→ Supplied information:
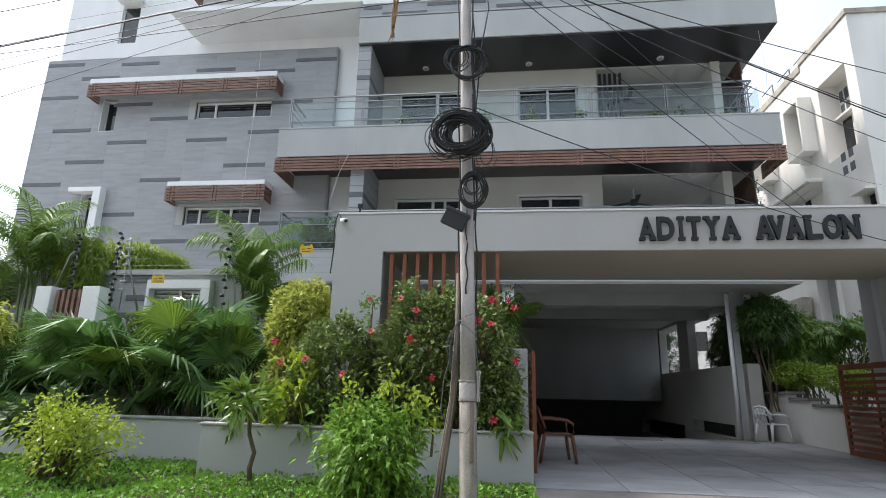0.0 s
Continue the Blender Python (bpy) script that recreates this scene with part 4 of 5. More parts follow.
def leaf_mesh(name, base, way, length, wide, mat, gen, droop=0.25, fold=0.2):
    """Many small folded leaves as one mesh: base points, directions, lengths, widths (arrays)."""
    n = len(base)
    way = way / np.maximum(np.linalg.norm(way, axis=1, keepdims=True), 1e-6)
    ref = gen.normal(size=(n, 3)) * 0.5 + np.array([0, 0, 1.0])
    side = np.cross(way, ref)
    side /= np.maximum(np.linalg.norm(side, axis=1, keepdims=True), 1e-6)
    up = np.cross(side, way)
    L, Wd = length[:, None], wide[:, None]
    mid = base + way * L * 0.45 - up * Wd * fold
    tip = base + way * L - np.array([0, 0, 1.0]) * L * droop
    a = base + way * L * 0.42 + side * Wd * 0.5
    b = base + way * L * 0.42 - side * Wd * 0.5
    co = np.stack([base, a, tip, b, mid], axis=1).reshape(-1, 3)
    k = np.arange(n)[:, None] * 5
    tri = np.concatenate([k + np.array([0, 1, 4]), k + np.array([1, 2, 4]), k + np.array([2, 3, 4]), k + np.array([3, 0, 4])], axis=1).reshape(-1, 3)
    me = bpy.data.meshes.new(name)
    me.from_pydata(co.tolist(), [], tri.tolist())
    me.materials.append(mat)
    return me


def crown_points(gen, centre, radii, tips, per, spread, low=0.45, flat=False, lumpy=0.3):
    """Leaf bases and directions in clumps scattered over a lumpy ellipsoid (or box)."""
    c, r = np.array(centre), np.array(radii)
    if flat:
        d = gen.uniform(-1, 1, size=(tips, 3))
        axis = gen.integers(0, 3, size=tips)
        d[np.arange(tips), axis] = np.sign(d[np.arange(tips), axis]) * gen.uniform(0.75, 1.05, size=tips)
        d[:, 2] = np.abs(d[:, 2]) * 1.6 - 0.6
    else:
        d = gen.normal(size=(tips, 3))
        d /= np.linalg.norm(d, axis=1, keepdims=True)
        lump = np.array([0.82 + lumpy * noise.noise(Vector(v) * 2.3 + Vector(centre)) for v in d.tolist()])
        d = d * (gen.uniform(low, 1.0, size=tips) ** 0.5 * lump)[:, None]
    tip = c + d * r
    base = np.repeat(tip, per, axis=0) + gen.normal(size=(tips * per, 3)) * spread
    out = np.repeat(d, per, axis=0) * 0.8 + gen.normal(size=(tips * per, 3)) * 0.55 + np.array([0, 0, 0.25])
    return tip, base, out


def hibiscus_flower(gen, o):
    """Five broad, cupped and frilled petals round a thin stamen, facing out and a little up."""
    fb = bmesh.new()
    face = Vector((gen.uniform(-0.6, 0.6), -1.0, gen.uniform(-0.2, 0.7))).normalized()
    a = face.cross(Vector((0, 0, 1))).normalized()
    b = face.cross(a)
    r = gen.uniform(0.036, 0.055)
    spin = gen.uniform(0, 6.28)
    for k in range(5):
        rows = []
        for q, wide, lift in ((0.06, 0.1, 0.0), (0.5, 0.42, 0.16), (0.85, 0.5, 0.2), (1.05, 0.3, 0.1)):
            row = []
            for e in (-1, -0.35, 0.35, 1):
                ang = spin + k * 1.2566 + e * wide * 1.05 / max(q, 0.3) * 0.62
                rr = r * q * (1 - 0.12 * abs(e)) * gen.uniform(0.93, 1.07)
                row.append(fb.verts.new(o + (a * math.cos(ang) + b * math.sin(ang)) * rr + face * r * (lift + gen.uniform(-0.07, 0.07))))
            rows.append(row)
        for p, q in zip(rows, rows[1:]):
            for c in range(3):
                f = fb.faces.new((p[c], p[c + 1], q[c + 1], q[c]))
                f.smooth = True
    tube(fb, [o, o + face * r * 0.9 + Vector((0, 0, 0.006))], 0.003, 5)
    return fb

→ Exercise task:
Restate the data above word for word. Skip every picture.

→ The response:
0.0 s
Continue the Blender Python (bpy) script that recreates this scene with part 4 of 5. More parts follow.
def leaf_mesh(name, base, way, length, wide, mat, gen, droop=0.25, fold=0.2):
    """Many small folded leaves as one mesh: base points, directions, lengths, widths (arrays)."""
    n = len(base)
    way = way / np.maximum(np.linalg.norm(way, axis=1, keepdims=True), 1e-6)
    ref = gen.normal(size=(n, 3)) * 0.5 + np.array([0, 0, 1.0])
    side = np.cross(way, ref)
    side /= np.maximum(np.linalg.norm(side, axis=1, keepdims=True), 1e-6)
    up = np.cross(side, way)
    L, Wd = length[:, None], wide[:, None]
    mid = base + way * L * 0.45 - up * Wd * fold
    tip = base + way * L - np.array([0, 0, 1.0]) * L * droop
    a = base + way * L * 0.42 + side * Wd * 0.5
    b = base + way * L * 0.42 - side * Wd * 0.5
    co = np.stack([base, a, tip, b, mid], axis=1).reshape(-1, 3)
    k = np.arange(n)[:, None] * 5
    tri = np.concatenate([k + np.array([0, 1, 4]), k + np.array([1, 2, 4]), k + np.array([2, 3, 4]), k + np.array([3, 0, 4])], axis=1).reshape(-1, 3)
    me = bpy.data.meshes.new(name)
    me.from_pydata(co.tolist(), [], tri.tolist())
    me.materials.append(mat)
    return me


def crown_points(gen, centre, radii, tips, per, spread, low=0.45, flat=False, lumpy=0.3):
    """Leaf bases and directions in clumps scattered over a lumpy ellipsoid (or box)."""
    c, r = np.array(centre), np.array(radii)
    if flat:
        d = gen.uniform(-1, 1, size=(tips, 3))
        axis = gen.integers(0, 3, size=tips)
        d[np.arange(tips), axis] = np.sign(d[np.arange(tips), axis]) * gen.uniform(0.75, 1.05, size=tips)
        d[:, 2] = np.abs(d[:, 2]) * 1.6 - 0.6
    else:
        d = gen.normal(size=(tips, 3))
        d /= np.linalg.norm(d, axis=1, keepdims=True)
        lump = np.array([0.82 + lumpy * noise.noise(Vector(v) * 2.3 + Vector(centre)) for v in d.tolist()])
        d = d * (gen.uniform(low, 1.0, size=tips) ** 0.5 * lump)[:, None]
    tip = c + d * r
    base = np.repeat(tip, per, axis=0) + gen.normal(size=(tips * per, 3)) * spread
    out = np.repeat(d, per, axis=0) * 0.8 + gen.normal(size=(tips * per, 3)) * 0.55 + np.array([0, 0, 0.25])
    return tip, base, out


def hibiscus_flower(gen, o):
    """Five broad, cupped and frilled petals round a thin stamen, facing out and a little up."""
    fb = bmesh.new()
    face = Vector((gen.uniform(-0.6, 0.6), -1.0, gen.uniform(-0.2, 0.7))).normalized()
    a = face.cross(Vector((0, 0, 1))).normalized()
    b = face.cross(a)
    r = gen.uniform(0.036, 0.055)
    spin = gen.uniform(0, 6.28)
    for k in range(5):
        rows = []
        for q, wide, lift in ((0.06, 0.1, 0.0), (0.5, 0.42, 0.16), (0.85, 0.5, 0.2), (1.05, 0.3, 0.1)):
            row = []
            for e in (-1, -0.35, 0.35, 1):
                ang = spin + k * 1.2566 + e * wide * 1.05 / max(q, 0.3) * 0.62
                rr = r * q * (1 - 0.12 * abs(e)) * gen.uniform(0.93, 1.07)
                row.append(fb.verts.new(o + (a * math.cos(ang) + b * math.sin(ang)) * rr + face * r * (lift + gen.uniform(-0.07, 0.07))))
            rows.append(row)
        for p, q in zip(rows, rows[1:]):
            for c in range(3):
                f = fb.faces.new((p[c], p[c + 1], q[c + 1], q[c]))
                f.smooth = True
    tube(fb, [o, o + face * r * 0.9 + Vector((0, 0, 0.006))], 0.003, 5)
    return fb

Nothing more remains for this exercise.